Animation scripts
※
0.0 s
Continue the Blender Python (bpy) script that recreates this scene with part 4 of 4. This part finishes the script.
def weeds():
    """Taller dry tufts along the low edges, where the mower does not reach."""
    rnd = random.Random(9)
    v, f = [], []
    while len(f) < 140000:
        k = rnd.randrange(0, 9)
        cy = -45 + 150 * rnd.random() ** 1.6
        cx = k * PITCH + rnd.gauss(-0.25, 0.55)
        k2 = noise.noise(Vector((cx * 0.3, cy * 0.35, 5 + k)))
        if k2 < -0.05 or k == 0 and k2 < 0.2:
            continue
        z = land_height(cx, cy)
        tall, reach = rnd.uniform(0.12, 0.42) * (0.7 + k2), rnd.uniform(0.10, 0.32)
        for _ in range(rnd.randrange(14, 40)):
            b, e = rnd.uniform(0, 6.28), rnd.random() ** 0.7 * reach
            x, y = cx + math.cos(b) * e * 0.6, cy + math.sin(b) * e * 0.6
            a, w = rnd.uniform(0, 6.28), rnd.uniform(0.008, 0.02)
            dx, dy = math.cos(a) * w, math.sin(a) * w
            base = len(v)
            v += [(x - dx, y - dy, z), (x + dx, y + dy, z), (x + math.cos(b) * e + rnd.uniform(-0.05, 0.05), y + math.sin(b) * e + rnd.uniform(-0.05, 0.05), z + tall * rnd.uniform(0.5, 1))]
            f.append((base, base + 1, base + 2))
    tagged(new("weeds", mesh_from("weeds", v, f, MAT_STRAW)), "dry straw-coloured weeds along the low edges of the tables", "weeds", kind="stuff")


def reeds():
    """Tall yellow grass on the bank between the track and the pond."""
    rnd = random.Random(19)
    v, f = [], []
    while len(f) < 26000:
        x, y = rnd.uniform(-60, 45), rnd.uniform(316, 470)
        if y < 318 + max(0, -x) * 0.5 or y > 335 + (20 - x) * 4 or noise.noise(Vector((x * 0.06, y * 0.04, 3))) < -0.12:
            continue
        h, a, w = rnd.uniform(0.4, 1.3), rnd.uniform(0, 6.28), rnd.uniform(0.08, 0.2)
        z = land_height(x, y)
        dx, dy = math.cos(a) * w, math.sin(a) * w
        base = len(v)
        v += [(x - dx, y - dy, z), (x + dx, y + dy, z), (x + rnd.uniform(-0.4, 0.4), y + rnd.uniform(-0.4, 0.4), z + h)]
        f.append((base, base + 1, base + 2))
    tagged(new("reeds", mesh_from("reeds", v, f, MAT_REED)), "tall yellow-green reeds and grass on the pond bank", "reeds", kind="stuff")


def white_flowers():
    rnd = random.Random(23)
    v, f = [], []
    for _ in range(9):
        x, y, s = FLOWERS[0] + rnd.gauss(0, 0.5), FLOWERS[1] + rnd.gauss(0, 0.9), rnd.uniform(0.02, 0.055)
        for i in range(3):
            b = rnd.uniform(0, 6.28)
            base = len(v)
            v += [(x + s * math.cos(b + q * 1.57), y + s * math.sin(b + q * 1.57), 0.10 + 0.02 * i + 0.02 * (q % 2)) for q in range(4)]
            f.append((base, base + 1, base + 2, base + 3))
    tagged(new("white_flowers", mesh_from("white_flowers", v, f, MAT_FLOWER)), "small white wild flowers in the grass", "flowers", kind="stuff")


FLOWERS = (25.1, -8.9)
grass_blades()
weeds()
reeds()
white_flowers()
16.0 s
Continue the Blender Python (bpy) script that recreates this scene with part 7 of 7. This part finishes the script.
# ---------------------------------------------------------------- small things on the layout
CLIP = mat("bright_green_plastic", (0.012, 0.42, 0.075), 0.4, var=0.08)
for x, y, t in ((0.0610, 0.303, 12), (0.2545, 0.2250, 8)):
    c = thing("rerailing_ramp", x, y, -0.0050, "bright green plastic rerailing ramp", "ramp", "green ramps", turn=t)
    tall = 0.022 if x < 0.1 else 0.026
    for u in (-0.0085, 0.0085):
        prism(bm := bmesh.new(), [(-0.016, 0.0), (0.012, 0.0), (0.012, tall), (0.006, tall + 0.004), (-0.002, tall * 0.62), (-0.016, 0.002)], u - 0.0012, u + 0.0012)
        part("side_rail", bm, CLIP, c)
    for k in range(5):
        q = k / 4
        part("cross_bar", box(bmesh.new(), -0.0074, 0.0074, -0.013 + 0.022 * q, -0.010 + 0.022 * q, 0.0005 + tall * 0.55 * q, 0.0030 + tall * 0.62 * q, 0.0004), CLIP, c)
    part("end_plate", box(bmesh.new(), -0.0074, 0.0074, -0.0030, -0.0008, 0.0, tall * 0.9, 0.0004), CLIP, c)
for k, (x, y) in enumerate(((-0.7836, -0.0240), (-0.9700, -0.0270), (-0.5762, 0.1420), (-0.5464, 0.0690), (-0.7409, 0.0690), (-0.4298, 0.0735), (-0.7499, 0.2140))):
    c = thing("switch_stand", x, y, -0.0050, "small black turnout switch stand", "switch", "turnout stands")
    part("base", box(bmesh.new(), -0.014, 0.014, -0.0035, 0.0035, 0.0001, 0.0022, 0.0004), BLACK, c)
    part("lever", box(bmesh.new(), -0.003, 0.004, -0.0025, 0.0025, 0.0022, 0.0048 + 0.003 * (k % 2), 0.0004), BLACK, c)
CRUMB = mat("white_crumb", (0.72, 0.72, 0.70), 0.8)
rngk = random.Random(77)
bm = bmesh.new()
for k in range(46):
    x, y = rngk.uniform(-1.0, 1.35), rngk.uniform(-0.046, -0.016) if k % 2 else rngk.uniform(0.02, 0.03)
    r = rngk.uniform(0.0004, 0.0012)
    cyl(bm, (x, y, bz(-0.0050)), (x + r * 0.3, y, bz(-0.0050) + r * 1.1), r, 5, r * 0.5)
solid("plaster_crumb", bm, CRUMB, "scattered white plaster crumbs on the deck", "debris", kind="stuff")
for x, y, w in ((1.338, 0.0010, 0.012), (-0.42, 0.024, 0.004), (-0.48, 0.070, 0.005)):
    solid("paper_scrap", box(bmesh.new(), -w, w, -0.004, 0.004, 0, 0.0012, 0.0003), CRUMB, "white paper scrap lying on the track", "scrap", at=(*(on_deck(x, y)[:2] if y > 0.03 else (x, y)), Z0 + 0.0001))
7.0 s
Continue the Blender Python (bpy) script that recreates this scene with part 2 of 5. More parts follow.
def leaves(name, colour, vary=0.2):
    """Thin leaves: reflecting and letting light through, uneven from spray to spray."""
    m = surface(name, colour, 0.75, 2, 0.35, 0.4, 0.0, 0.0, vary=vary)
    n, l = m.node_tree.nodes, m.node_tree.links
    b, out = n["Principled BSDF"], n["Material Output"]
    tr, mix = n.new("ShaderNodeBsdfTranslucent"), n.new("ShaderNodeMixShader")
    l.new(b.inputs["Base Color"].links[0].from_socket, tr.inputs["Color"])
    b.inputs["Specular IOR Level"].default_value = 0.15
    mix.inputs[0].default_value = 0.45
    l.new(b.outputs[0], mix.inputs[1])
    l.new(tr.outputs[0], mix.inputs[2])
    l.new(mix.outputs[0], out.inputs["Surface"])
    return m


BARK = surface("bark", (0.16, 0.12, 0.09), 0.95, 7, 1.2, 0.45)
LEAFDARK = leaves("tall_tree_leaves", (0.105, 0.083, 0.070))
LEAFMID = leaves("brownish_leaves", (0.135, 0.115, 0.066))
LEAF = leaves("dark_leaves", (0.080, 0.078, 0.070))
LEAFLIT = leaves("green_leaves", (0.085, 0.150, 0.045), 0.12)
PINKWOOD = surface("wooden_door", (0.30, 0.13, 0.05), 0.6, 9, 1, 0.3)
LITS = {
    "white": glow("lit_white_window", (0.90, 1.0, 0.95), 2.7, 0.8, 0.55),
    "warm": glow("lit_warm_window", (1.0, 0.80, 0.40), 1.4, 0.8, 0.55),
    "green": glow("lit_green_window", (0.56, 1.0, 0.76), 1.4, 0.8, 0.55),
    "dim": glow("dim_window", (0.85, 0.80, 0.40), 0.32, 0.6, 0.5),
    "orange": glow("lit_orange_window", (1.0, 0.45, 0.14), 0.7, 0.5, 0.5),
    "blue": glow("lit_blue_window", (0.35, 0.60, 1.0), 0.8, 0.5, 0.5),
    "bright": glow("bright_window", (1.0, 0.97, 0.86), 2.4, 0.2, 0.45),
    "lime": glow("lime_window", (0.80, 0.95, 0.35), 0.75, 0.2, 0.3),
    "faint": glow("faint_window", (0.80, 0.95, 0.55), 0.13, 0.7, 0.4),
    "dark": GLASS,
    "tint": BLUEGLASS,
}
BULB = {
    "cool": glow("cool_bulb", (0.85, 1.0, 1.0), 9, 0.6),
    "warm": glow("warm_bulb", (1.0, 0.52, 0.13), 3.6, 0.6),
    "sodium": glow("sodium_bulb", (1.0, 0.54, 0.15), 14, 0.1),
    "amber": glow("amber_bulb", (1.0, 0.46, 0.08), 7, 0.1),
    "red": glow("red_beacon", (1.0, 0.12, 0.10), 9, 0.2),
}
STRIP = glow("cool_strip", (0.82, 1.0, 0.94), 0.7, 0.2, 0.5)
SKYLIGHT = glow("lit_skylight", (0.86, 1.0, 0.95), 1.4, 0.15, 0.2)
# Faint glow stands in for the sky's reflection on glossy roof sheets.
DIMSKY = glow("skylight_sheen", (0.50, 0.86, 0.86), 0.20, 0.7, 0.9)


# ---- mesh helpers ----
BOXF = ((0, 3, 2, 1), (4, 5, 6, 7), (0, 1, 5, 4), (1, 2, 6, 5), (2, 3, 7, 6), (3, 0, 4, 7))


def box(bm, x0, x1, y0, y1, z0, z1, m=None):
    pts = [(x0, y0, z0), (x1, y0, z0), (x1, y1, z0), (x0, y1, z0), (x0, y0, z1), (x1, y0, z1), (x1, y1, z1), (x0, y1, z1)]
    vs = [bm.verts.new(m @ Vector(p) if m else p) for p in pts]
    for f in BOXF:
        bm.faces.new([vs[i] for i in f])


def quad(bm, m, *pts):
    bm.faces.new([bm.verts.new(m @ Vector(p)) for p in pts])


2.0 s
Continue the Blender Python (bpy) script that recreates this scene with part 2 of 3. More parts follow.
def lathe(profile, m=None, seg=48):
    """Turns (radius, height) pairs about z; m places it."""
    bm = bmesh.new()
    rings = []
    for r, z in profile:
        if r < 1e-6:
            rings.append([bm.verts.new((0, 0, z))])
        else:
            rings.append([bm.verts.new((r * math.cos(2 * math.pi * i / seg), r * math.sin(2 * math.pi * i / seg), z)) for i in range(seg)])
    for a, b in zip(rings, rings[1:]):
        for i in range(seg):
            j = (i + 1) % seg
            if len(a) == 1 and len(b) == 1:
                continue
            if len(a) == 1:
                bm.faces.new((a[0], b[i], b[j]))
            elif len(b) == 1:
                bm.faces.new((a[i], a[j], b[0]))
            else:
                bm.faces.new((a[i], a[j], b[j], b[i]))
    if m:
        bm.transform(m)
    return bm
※
Lines of the material that contain the word "finishes" are to be gathered.

_Full output:_
Continue the Blender Python (bpy) script that recreates this scene with part 4 of 4. This part finishes the script.
Continue the Blender Python (bpy) script that recreates this scene with part 7 of 7. This part finishes the script.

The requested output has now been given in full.